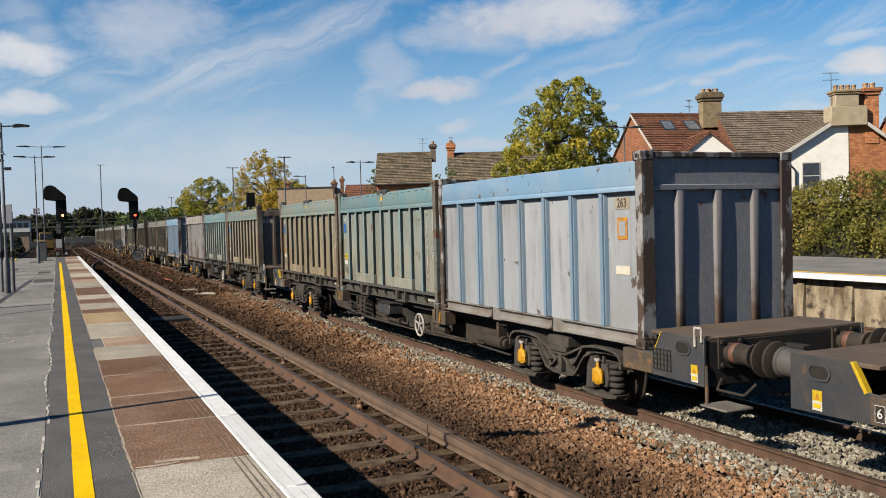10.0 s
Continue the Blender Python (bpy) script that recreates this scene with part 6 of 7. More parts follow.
DIGITS = {0: "67", 1: "65", 2: "62", 3: "63", 4: "64", 5: "61"}
for w, k, *_ in [m for m in MOVERS if m[4] == 0.0 and m[1] >= 0]:
    for i, ch in enumerate(DIGITS[k]):
        fr = part("digit_frame", card(0.105, 0.15, m_letter, "digit_frame"), None, w, at=on_side(-1.246, SPAN + 0.06 - 0.145 * i, 0.755))
        inner = part("digit_field", card(0.093, 0.138, m_under, "digit_field"), None, fr, at=(0, 0, 0.002))
        part("digit", lettering(ch, 0.12, m_letter), None, inner, at=(0, 0, 0.006))
for (k, slot), c in LOADED.items():
    if k >= -1:
        mark_container(c, k, slot)

# ---- platform furniture, signals ----
m_galv = surf("galvanised steel", (0.20, 0.21, 0.23), (0.15, 0.155, 0.17), scale=5, fine=60, rough=0.55, metal=0.3)
m_lampd = surf("dark lamp head", (0.035, 0.037, 0.042), (0.05, 0.05, 0.055), rough=0.5)
m_black = surf("black signal paint", (0.008, 0.008, 0.009), (0.014, 0.014, 0.015), rough=0.75, spec=0.12)
m_signw = surf("white sign face", (0.72, 0.73, 0.74), (0.64, 0.65, 0.66), rough=0.5, bump=0)
m_red = surf("lit red lens", (1.0, 0.05, 0.02), (1.0, 0.05, 0.02), glow=3.6, bump=0, rand=0, fine_mix=0)
m_orange_l = surf("lit warm lens", (1.0, 0.33, 0.13), (1.0, 0.33, 0.13), glow=2.6, bump=0, rand=0, fine_mix=0)
m_greybox = surf("grey cabinet paint", (0.16, 0.165, 0.17), (0.12, 0.12, 0.12), rough=0.6)


def lamp_post(x, y, z0, top, reach, label, head=0.62, tilt=0.0, r=0.042, turn=0.0, double=True):
    t = thing("lamp_post", label, "lamp post", group="lamp posts", at=(x, y, z0, 0, 0, turn))
    h = top - z0
    part("base", Geo().lathe([(r * 2.1, 0), (r * 2.1, 0.9), (r * 1.2, 1.0)], (0, 0, 0), "z", 12), m_galv, t)
    part("column", Geo().cyl((0, 0, 0.9), (0, 0, h), r, r * 0.7, 12), m_galv, t)
    for s in ((-1, 1) if double else (-1,)):
        part("arm", Geo().cyl((0, 0, h - 0.10), (s * (reach - head), 0, h - 0.08 + tilt), r * 0.5, n=8), m_galv, t)
        hd = Geo().prism([(s * (reach - head), h - 0.12 + tilt), (s * (reach - head), h - 0.05 + tilt), (s * (reach - head * 0.7), h - 0.02 + tilt), (s * reach, h - 0.05 + tilt * 1.3), (s * reach, h - 0.09 + tilt * 1.3)], "y", -0.11, 0.11)
        part("lamp_head", hd, m_lampd, t, "flat dark lamp head", bevel=0.01)
    return t


lampA = lamp_post(-1.32, 26.8, PLAT_Z, 5.62, 0.72, "galvanised platform lamp post with two flat heads", head=0.42)
part("loudspeaker", Geo().lathe([(0.04, 0.2), (0.07, 0.16), (0.09, 0.04), (0.14, 0.0)], (-0.04, 0, 3.85), "z", 14), m_signw, lampA, "white bell loudspeaker")
part("cctv_unit", Geo().box(0.04, 0.22, -0.06, 0.06, 3.42, 3.50), m_lampd, lampA)
lamp_post(-1.0, 53.0, PLAT_Z, 6.9, 1.06, "tall platform lamp post beside the end of the platform", head=0.62)
lamp_post(-0.75, 62.0, PLAT_Z, 8.3, 1.45, "tall lamp post beyond the platform end", head=0.75)
lamp_post(-1.40, 8.04, PLAT_Z, 4.9, 0.95, "platform lamp post with two flat heads", head=0.65)
lamp_post(-1.62, 21.5, PLAT_Z, 4.62, 0.5, "slim lamp post with a single head", head=0.3, double=False, turn=180)
low = lamp_post(-1.56, 29.4, PLAT_Z, 4.85, 0.16, "slim post with a small lamp beside the totem sign", head=0.2, double=False, turn=180)
lamp_post(21.7, 29.7, FP_Z, 6.41, 0.95, "double headed lamp post on the far platform", head=0.6)
lamp_post(18.1, 53.2, FP_Z, 6.75, 0.95, "lamp post with curved arms on the far platform", head=0.55, tilt=-0.03)
lamp_post(17.5, 64.5, FP_Z, 6.5, 0.95, "single armed lamp post on the far platform", head=0.45, double=False)
lamp_post(19.0, 62.0, FP_Z, 7.0, 0.12, "bare slim pole on the far platform", head=0.1, double=False)
for i, (x, y, top) in enumerate(((20.2, 82, 9.4), (20.1, 108, 10.2), (20.1, 133.5, 10.1), (20.0, 152, 9.0), (20.0, 170, 9.0))):
    lamp_post(x, y, FP_Z - 1.0, top, 0.75, "tall yard lighting mast with two flood heads", head=0.55, r=0.09)
lamp_post(10.6, 236, -0.3, 19.9, 1.3, "very tall slender yard lighting mast", head=0.8, r=0.16)

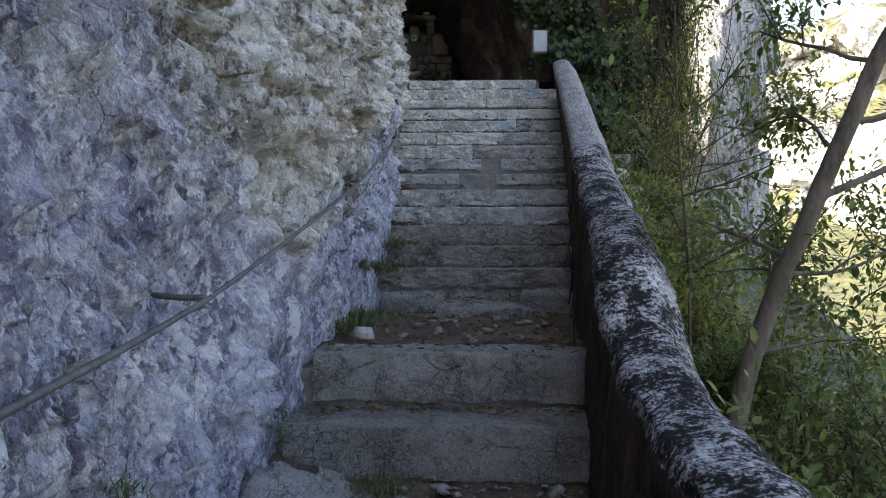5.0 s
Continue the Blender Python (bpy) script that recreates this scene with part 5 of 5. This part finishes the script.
def build_hillside():
    rng = np.random.default_rng(61)
    n = 26000
    x = 1.35 + 7 * rng.random(n) ** 1.6
    y = rng.uniform(2.5, 22, n)
    c = np.stack([x, y, np.zeros(n)], 1)
    tuft = fbm(c * 1.7, 3, 5)
    keep = (tuft > -0.25) & ((x > 1.5) | (y > 9)) & ~((x < 3.6) & (y > 15.8))
    x, y, tuft = x[keep], y[keep], tuft[keep]
    n = len(x)
    at = np.stack([x, y, ground_h(x, y) + rng.random(n) * (0.08 + 0.45 * np.clip(tuft, 0, 1))], 1)
    yellow = rng.random(n) < 0.6
    for mat, pick, name, label in ((M_SHRUB, yellow, "hillside_scrub", "low yellow-green scrub covering the steep hillside"), (M_GRASS, ~yellow, "hillside_weeds", "dark green weeds covering the steep hillside")):
        k = int(pick.sum())
        d = scatter_dirs(k, rng, 0.7)
        ob = new(name, mesh_of(name, *leaves(at[pick], np.array([[0, 0, 1.0]]) + 0.8 * scatter_dirs(k, rng), d, rng.uniform(0.06, 0.14, k), LEAF_OVAL, rng), mat))
        tagged(ob, label, "scrub", kind="stuff")
    for i in range(16):
        y = rng.uniform(10.2, 15.0)
        x = float(inner_x(y) + parapet_w(y)) + rng.uniform(0.12, 0.45)
        z = float(ground_h(np.array([x]), np.array([y]))[0])
        s = rng.uniform(0.14, 0.34)
        ob = new("bank_stone", mesh_of("stone", *stone_np(s, rng), M_STONE_GREY, False))
        ob.matrix_basis = pose(x, y, z + s * 0.12, rng.uniform(-15, 15), rng.uniform(-15, 15), rng.uniform(0, 360))
        tagged(ob, "pale angular stone on the bank beyond the parapet", "stone", "stones on the bank")


build_hillside()


def build_twigs():
    for label, pts in (("bare dry twig leaning against the cliff beside a step", [(-0.98, 11.55, 2.3), (-1.0, 11.75, 2.55), (-0.97, 12.05, 2.9)]),
                       ("bare dry twig leaning against the cliff beside a step", [(-1.0, 11.3, 2.12), (-1.04, 11.5, 2.4), (-1.02, 11.62, 2.62)])):
        tw = thing("dry_twig", label, "twig", pts[0], "twigs by the cliff")
        part_np("stalk", *tube(smooth_line(pts, 0.05), np.linspace(0.004, 0.0018, len(smooth_line(pts, 0.05))), 6), M_TWIG, tw)
        side = [pts[1], (pts[1][0] + 0.05, pts[1][1] + 0.1, pts[1][2] + 0.12)]
        part_np("side_shoot", *tube(smooth_line(side, 0.04), np.linspace(0.0024, 0.0012, len(smooth_line(side, 0.04))), 6), M_TWIG, tw)


build_twigs()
========================
**PROBLEM REQUIREMENTS**
Among the entries above, locate the lines containing "More parts follow." and "mark_container(c, k, slot)", and transcribe exactly those two lines and all lines between.

**OUTPUT BELOW**
Continue the Blender Python (bpy) script that recreates this scene with part 6 of 7. More parts follow.
DIGITS = {0: "67", 1: "65", 2: "62", 3: "63", 4: "64", 5: "61"}
for w, k, *_ in [m for m in MOVERS if m[4] == 0.0 and m[1] >= 0]:
    for i, ch in enumerate(DIGITS[k]):
        fr = part("digit_frame", card(0.105, 0.15, m_letter, "digit_frame"), None, w, at=on_side(-1.246, SPAN + 0.06 - 0.145 * i, 0.755))
        inner = part("digit_field", card(0.093, 0.138, m_under, "digit_field"), None, fr, at=(0, 0, 0.002))
        part("digit", lettering(ch, 0.12, m_letter), None, inner, at=(0, 0, 0.006))
for (k, slot), c in LOADED.items():
    if k >= -1:
        mark_container(c, k, slot)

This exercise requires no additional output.